Lo sciame è una plebe divenuta connessione
simbolica di differenze.
Esso ha la
molteplicità polimorfa del desiderio,
è un movimento coordinato di diversità:
«La poesia di Rimbaud è la musica dello sciame:
un’agitazione, una vibrazione, rapide e ripetute, un
campo di forze di frequenze oscillanti tra la minaccia
e la quiete». A sciame, non come colonne militari, si
muovono le masse di Parigi, «in fraterno disordine»,
nei mesi della Comune. A ciò corrisponde un
movimento ritmico della poesia di Rimbaud.
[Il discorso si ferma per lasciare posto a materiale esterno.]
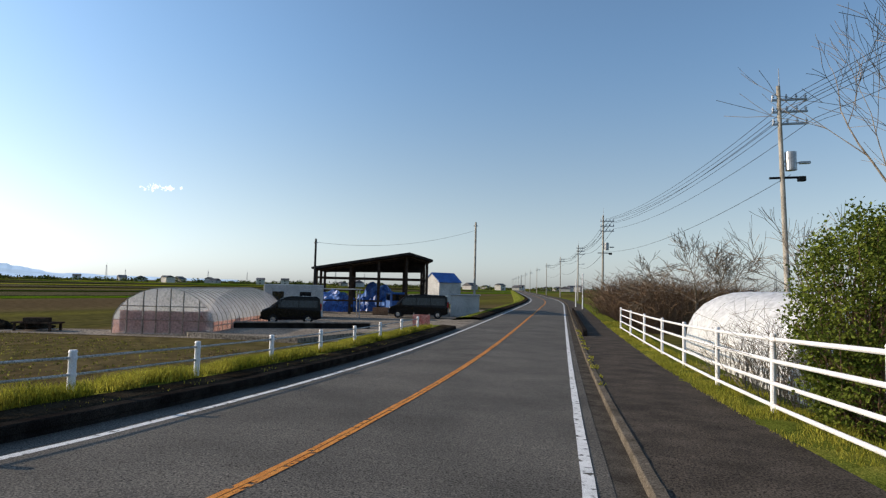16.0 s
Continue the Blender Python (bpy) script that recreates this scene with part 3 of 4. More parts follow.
for k in range(5):
    x, y = 18.8 + 4.75 * k, 12.9 + 0.4 * k
    tunnel(pose(x, y, lie(math.hypot(x, y), math.atan2(x, y)), -2.2, 0, 3), 4.5, 1.48, 34 + 2 * k, film_white, "long low tunnel of milky white plastic film on steel hoops", 0.66 if k < 2 else 1.3, True, film_clear if k < 2 else None)
for x, y, wid, lg, ang in ((165, 12, 6, 18, 2), (150, -10, 6, 20, 4), (152, -14, 6, 5, 4), (215, -45, 6, 34, 3), (135, -66, 6, 27, 8), (250, -130, 7, 60, 5), (280, 20, 7, 40, 2), (420, -260, 8, 90, 4)):
    tunnel(pose(x, y, PLAIN, 0, 0, ang), wid, 1.35, lg, film_white, "distant tunnel of white plastic film in the fields", 0, True, None, "plastic tunnels", 0.0, False)
# the clear house beside the yard
big = tunnel(pose(25.9, -25.1, PLAIN + 0.05, 0, 0, 200), 5.5, 2.5, 13, film_clear, "clear plastic greenhouse with a pink lower band and steel end frame", 0.65, True, film_pink, bow=1.22, sag=0.006)
part("pink_sheet", boxed(-2.4, 2.4, 0.05, 0.08, 0.1, 1.25), film_pink, big, "faded pink sheet inside")
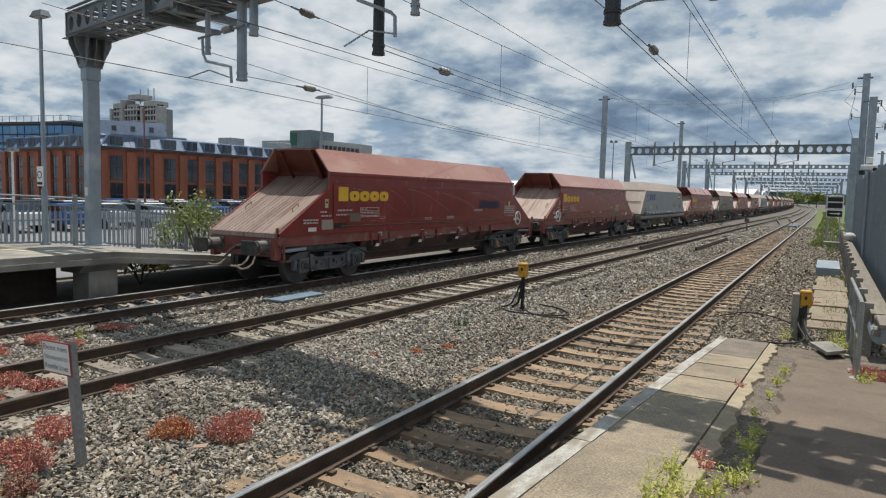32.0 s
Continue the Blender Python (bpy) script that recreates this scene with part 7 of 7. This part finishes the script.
# ---- clutter beyond the ramp ----
def lineside():
    r = empty("handrail", "grey tubular handrail beside the ramp", "handrail")
    part("top_rail", K().path([(0.42, 14.0, 0.98), (0.42, 12, 1.04), (0.42, 10.0, 1.10), (0.42, 9.78, 1.09), (0.42, 9.70, 1.02), (0.42, 9.68, 0.9)], 0.025, 8), "handrail", r)
    part("mid_rail", K().path([(0.42, 14.0, 0.50), (0.42, 9.7, 0.62)], 0.022, 8), "handrail", r)
    for y in (9.68, 10.4, 12.1, 13.9):
        z = ramp_z(y) - 0.05
        part("post", K().cyl((0.42, y, z), (0.42, y, 1.12 - (y - 9.7) * 0.032), 0.027, 8).rbox(0.34, 0.50, y - 0.06, y + 0.06, z - 0.02, z + 0.03, 0.005), "handrail", r)
    t = empty("cable_trough", "weathered grey cable trough on short posts along the fence", "cable trough")
    part("trough", K().box(0.68, 0.96, 12.4, 47, 0.42, 0.58), "wood_grey", t)
    part("lid", K().rbox(0.66, 0.84, 12.3, 47, 0.585, 0.63, 0.008).rbox(0.70, 0.80, 12.0, 47, 0.50, 0.60, 0.01), "wood_grey", t)
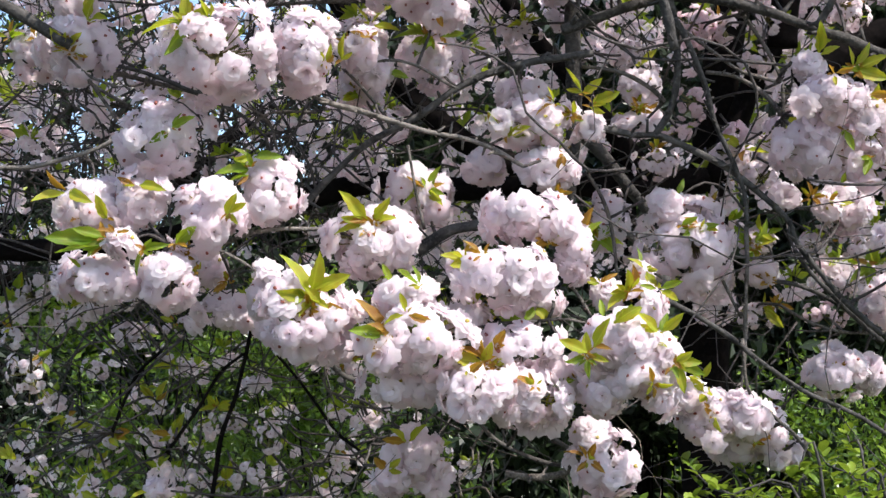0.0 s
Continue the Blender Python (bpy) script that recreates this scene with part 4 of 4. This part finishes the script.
c = cluster(-0.399, 2.007, 1.928, 0.035, 0.028)
c = cluster(-0.483, 1.978, 2.055, 0.043, 0.031)
c = cluster(-0.944, 1.949, 2.022, 0.047, 0.035)
c = cluster(-0.517, 2.011, 2.136, 0.044, 0.029)
c = cluster(0.603, 2.009, 2.067, 0.053, 0.041)
c = cluster(0.687, 1.993, 1.968, 0.059, 0.052)
c = cluster(0.780, 1.964, 2.059, 0.054, 0.045)
c = cluster(0.812, 1.944, 1.960, 0.046, 0.053)
c = cluster(0.632, 1.982, 1.895, 0.054, 0.047)
c = cluster(0.688, 1.975, 1.733, 0.050, 0.050)
c = cluster(0.662, 2.032, 1.963, 0.041, 0.036)
c = cluster(0.501, 2.057, 1.978, 0.048, 0.041)
c = cluster(0.865, 1.959, 2.230, 0.048, 0.060)
c = cluster(0.546, 2.037, 1.999, 0.041, 0.041)
c = cluster(0.503, 2.002, 2.284, 0.047, 0.039)
c = cluster(0.473, 2.070, 2.227, 0.037, 0.032)
c = cluster(0.406, 2.045, 2.226, 0.047, 0.037, True)
c = cluster(0.549, 2.074, 2.235, 0.038, 0.038)
c = cluster(0.506, 2.049, 2.358, 0.038, 0.030)
c = cluster(0.606, 1.997, 2.354, 0.044, 0.034)
c = cluster(0.661, 2.021, 2.246, 0.042, 0.037)
c = cluster(0.188, 1.654, 1.641, 0.037, 0.037)
c = cluster(0.229, 1.644, 1.659, 0.049, 0.040)
c = cluster(0.279, 1.664, 1.624, 0.034, 0.034)
c = cluster(0.134, 1.703, 1.624, 0.033, 0.033)
c = cluster(0.111, 1.722, 1.561, 0.037, 0.025)
c = cluster(0.435, 1.917, 1.561, 0.057, 0.047)
c = cluster(0.349, 1.895, 1.593, 0.039, 0.035)
c = cluster(0.510, 1.964, 1.501, 0.040, 0.034)
c = cluster(0.188, 1.793, 1.538, 0.035, 0.031)
c = cluster(0.190, 1.853, 2.421, 0.042, 0.045)
tuft(c, (0.187, 1.821, 2.434), 3, G)
c = cluster(0.202, 1.881, 2.328, 0.040, 0.038)
c = cluster(0.170, 1.895, 2.237, 0.030, 0.028)
tuft(c, (0.168, 1.874, 2.243), 2, G)
# ---- the rest of the crown, too much to count ----


def far_flower(verts, faces, at, face, size, r, plain=False):
    m = towards(face, r.uniform(0, 6.3))
    for count, lean, length, lift in ((6, 80, 1.0, 0.0), (4, 48, 0.72, 0.1))[: 1 if plain else 2]:
        first = r.uniform(0, 6)
        for k in range(count):
            t = first + 6.2832 * k / count
            s, c = math.sin(radians(lean + r.uniform(-14, 14))), math.cos(radians(lean + r.uniform(-14, 14)))
            start = len(verts)
            for u, v in ((0.08, 0), (0.62, -0.36), (1.0, -0.17), (0.88, 0.0), (1.0, 0.17), (0.62, 0.36)):
                q = Vector((u * s * length, v * length * 1.25, u * c * length + lift + 0.3 * abs(v)))
                q.rotate(Matrix.Rotation(t, 3, "Z"))
                verts.append(at + (m @ (q * size)))
            faces.extend(((start, start + 1, start + 2, start + 3), (start, start + 3, start + 4, start + 5)))


def far_leaf(verts, faces, at, way, length, r, simple=False):
    side = way.cross(Vector((r.uniform(-1, 1), r.uniform(-1, 1), r.uniform(-1, 1)))).normalized() * length * 0.24
    up = way.cross(side).normalized() * length * 0.12
    s = len(verts)
    if simple:
        verts.extend((at, at + way * length * 0.5 + side + up, at + way * length, at + way * length * 0.5 - side + up))
        faces.extend(((s, s + 1, s + 2), (s, s + 2, s + 3)))
        return
    verts.extend((at, at + way * length * 0.5 + side + up, at + way * length, at + way * length * 0.5 - side + up, at + way * length * 0.5 - up * 0.3))
    faces.extend(((s, s + 1, s + 4), (s + 1, s + 2, s + 4), (s + 2, s + 3, s + 4), (s + 3, s, s + 4)))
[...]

L’ordine gerarchico delle frasi è rovesciato
e sostituito dal montaggio parattatico
del disparato. Con una certa audacia, la Ross lo
considera come l’equivalente stilistico delle
barricate erette nelle vie di Parigi, e lo
sconvolgimento della sintassi nell’ultimo
Rimbaud sarebbe in analogia col rifiuto delle
gerachie sociali.
Un rifiuto del lavoro
Non a caso Rimbaud
attinge i suoi materiali linguistici agli slogan
o a detti popolari, che si ribaltano
improvvisamente in cifrario esoterico
della rivolta, ma con essa mantengono comunque una
relazione definibile. La poesia trasforma,
ma non rinnega i suoi contenuti reali. Nella
poesia di Rimbaud avviene un continuo ri-uso,
détournement di termini inizialmente usati
per denigrare l’operaio pigro, insolvente, renitente
al lavoro.
Così ivresse non indica
più l’ubriachezza molesta dell’ozioso, ma l’esaltazione
della rivolta e l’impulso dionisiaco dell’essere
in comune. La «pigrizia» diviene un momento di
riappropriazione del corpo, di dilatazione
del tempo, e l’opposizione radicale al tempo di lavoro
cronometrato e astratto del capitale. Il
rifiuto del lavoro astratto e parcellizato è del
resto una delle intenzioni più profonde della rivolta
della Comune. L’operaio «lussurioso» diventa il
profeta di un corpo utopico, capace di prefigurare
una indefinita possibilità di liberazione
del vivente.
Il Bateau
ivre diviene allegoria della liberazione
dalla merce (il grano fiammingo ed il cotone inglese) e dagli
«equipaggi», che trattengono e soffermano
sotto il potere: «Io ero incurante di tutti gli equipaggi,/
portavo grano fiammingo e cotoni inglesi./ Quando coi
miei trainanti lo schiamazzo è finito/ i fiumi
mi hanno lasciato scendere dove più volevo».